I was re-reading (for the nth time) a series of books by Nathan Lowell that are set in a common environment — a science fiction universe set some centuries after the present (the Golden Age of the Solar Clipper).

It’s an interesting setting. There’s little explicit outlining of how it developed, but one forms the impression that centuries ago explorers from (what is now) old Earth scattered widely, first into a settlement area referred to as “the toe-holds” which function somewhat like the Wild West with free trading and Heinleinian trading practices and individual life choices, and then into a separate polished and inflated respectable commercial area of confederated systems referred to as “the High Line”, a censoring body which tries to deny the existence of the toe-holds even as it continues trading with them discretely to keep their economy balanced.
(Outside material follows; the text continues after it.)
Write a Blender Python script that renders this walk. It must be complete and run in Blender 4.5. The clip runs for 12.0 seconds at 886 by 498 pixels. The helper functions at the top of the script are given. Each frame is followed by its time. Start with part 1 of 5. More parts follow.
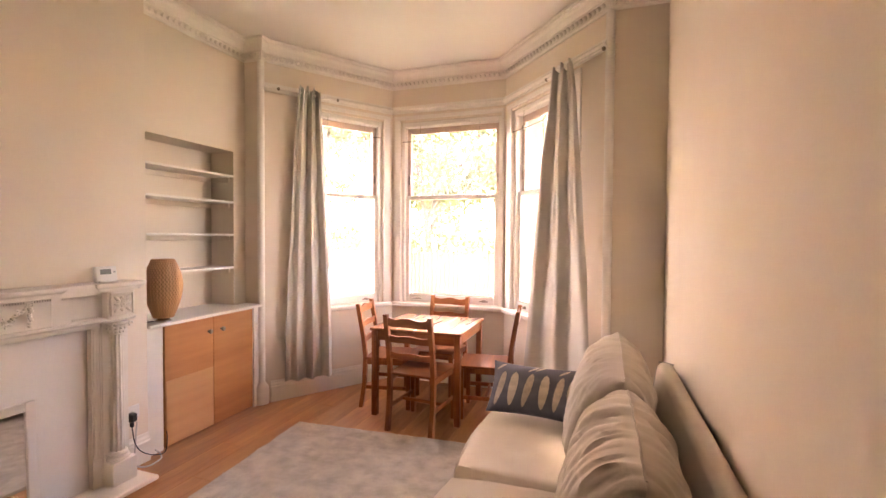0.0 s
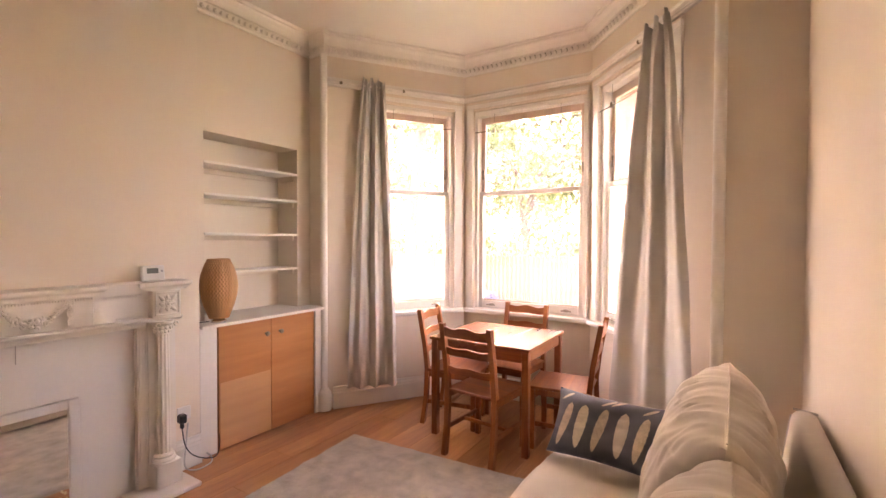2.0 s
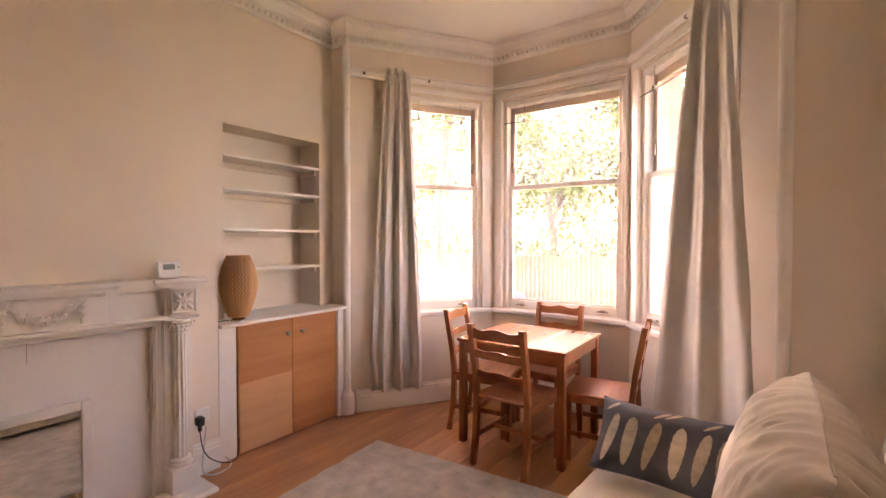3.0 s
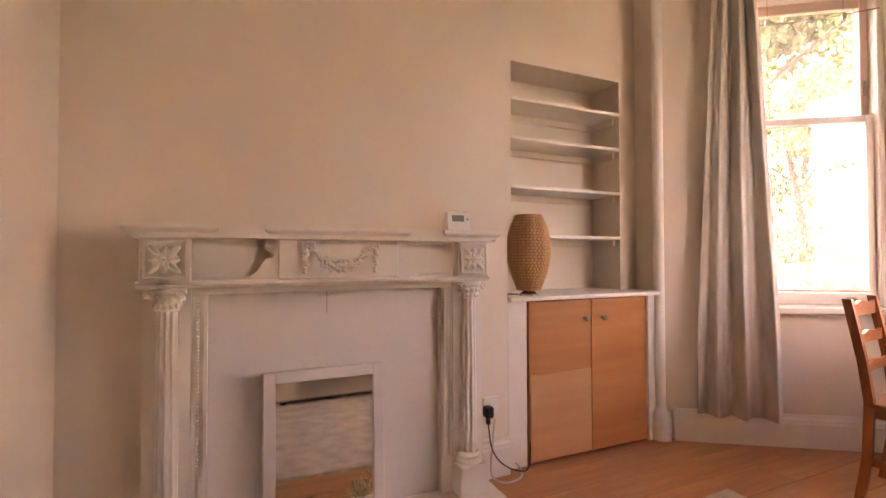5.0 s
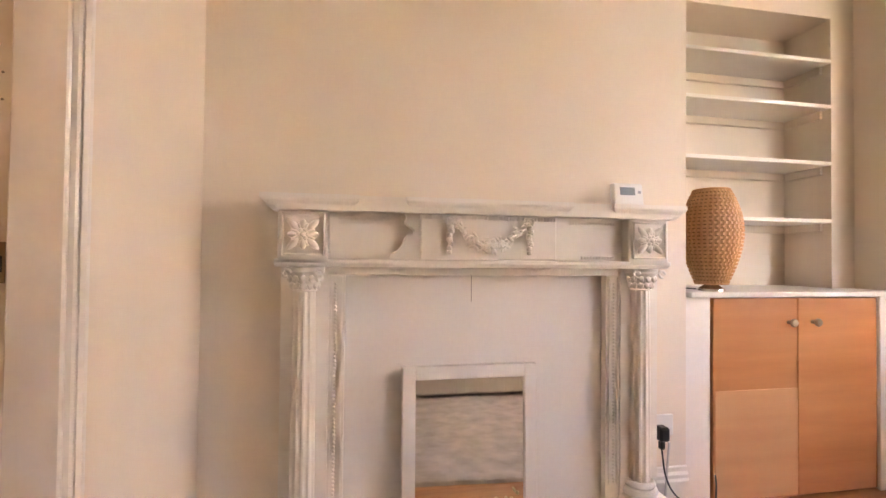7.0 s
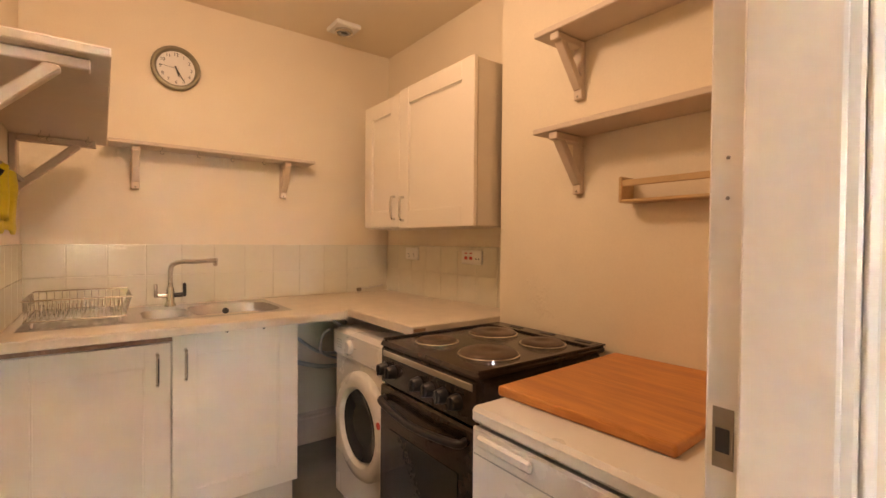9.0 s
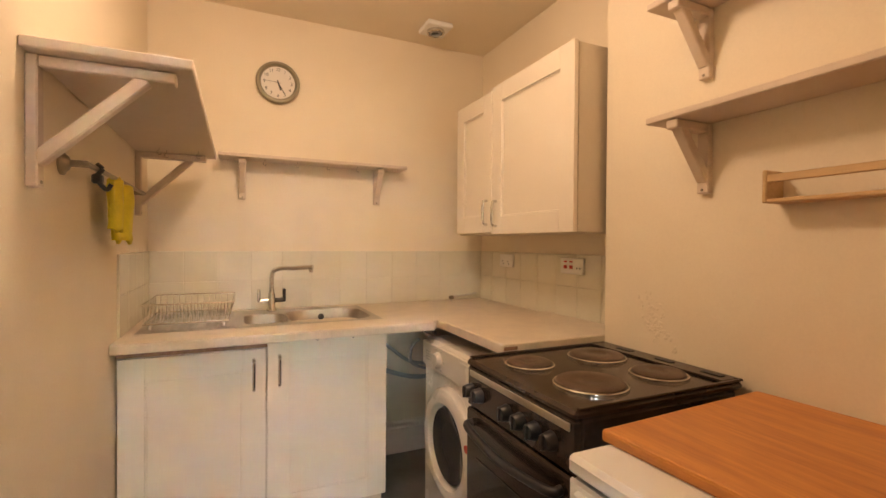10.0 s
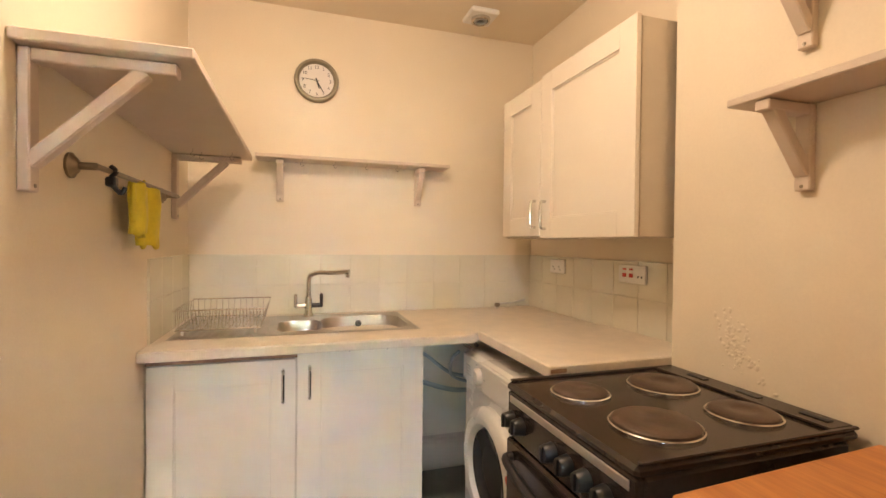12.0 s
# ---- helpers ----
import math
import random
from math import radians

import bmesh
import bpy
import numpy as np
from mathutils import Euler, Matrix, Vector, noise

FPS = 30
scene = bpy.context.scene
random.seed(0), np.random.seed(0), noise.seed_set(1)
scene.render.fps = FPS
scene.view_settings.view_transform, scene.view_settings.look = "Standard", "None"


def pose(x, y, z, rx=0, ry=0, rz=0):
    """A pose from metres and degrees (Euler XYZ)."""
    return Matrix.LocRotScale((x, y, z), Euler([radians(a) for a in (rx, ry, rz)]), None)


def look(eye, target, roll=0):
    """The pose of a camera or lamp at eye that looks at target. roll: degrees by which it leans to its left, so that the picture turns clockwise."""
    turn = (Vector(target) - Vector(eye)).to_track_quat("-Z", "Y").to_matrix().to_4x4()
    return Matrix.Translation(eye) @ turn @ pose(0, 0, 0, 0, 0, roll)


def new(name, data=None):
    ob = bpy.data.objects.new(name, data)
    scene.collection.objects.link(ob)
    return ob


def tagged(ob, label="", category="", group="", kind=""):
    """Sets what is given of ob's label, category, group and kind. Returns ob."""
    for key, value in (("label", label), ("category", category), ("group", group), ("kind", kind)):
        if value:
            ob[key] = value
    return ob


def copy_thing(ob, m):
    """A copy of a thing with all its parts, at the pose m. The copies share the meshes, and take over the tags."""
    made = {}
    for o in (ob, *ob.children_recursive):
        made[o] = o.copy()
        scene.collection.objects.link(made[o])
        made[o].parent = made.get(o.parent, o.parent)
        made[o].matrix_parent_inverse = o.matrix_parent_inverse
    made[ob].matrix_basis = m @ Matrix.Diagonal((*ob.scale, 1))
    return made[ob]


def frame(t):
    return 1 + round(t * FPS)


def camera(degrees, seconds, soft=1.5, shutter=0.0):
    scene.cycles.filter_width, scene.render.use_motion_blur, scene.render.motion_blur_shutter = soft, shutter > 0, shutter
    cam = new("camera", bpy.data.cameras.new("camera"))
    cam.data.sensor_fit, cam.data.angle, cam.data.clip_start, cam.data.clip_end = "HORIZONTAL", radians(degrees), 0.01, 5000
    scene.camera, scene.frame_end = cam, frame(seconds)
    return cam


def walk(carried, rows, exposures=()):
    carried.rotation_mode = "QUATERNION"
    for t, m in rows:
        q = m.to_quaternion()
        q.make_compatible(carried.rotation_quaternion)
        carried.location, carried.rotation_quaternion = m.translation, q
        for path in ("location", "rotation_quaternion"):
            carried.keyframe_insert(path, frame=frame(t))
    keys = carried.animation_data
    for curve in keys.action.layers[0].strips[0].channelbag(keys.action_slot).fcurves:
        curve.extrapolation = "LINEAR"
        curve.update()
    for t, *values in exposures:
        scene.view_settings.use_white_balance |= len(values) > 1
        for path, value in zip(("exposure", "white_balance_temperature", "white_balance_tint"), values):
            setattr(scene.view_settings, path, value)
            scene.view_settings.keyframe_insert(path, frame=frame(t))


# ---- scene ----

Most ordinary citizens in the High Line believe the claim that the toe-holds don’t really exist, while in reality the advanced technology and trade are actually in the toe-holds.

Now, unlike some scifi, the plots that Lowell builds within this setting take the setting as a given, and explicit discussions about how things ended up this way are never presented, and no character is very clear on what the sequence of events was that led to this state of affairs. No one is well versed in “old Earth” literature or history, aside possibly from a few unknown scholars. The reader forms the view that “old Earth” specialists are as obscure in this context as specialists in, say, the Age of Exploration in terrestrial Earth in the 1500s to 1700s would be to most of us. Literary quotes from classic literature of “old Earth” still exist, but their referents as not necessarily known – they’ve entered the language obscurely in their own right just as sayings.

We the readers can piece together how the history leading to this development of two separate but intertwined societies might possibly have occurred — it’s easy enough to spin out possibilities — but we don’t actually know. And it’s not important to the characters in these stories, either. They make the bald assumption that some set of events led to this bifurcated setup of two cultures long ago, the toe-holds and the subsequent High Line, and they focus solely on the present day storyline of showing the High Line communities more about the somewhat mythical toe-holders to help bring the two communities into better alignment. That’s all they (and the plot) are concerned about.

But there are clues… clues that are not quite parsable to the characters, but accessible to the readers, and the readers can read, from these fragments and suggestions, of a much more interesting backstory that remains opaque to the characters.

What sort of clues? Well, the one fact that the present day characters know is that the great historical galactic expansion from old Earth owes everything to the banking system that still rules all the economic commercial underpinnings, despite the efforts of the High Line communities to underplay that bit of historic continuity.

And what is the name of this great founding banking system, of unknown initial provenance? Glad you asked. It’s name is “High Tortuga”. This means little to the characters who have forgotten the ancient histories… but of course it implies quite a lot to the readers, doesn’t it? Piracy on the high seas, um, skyways. That one “reveal” resonates in the imagination of the readers. They will never know just what the details are that lead to that naming, and they know the implications are lost on the characters, but the reader chuckles every time it’s referenced. That’s a lot for two little words to accomplish.

4 responses to “Making just the right words do all the hard work”

  1. Shades of The Crimson Permanent Assurance.

    1. That song is now going to be stuck in my head all day.

      Which isn’t really a bad thing.

  2. I loved Lowell’s Trader’s Tales series. It’s low-stakes fun that makes you root for the hero from the start.

    Lowell doesn’t overexplain the world, and that restraint keeps the focus where it belongs. Without a sprawling system or cosmic threat to manage, the story stays grounded in the characters. The tension comes from their choices, not from yet another attempt to save the universe.

    So many stories crank the stakes up until they become abstract. Planet-killing monsters are hard to relate to. A trader wondering whether he’ll make a profit at market is not.

    It’s a relief to care about the small things again. By resisting the urge to detail every system, ship, and currency, Lowell gives the reader space to do exactly that.

  3. I do something like that in my Steppes series. Towns on Mars are named after early explorers, with the names having been altered by the passage of time from their original form.

    Thus, Robinsin or Purnell or Azmof or Makkafrey.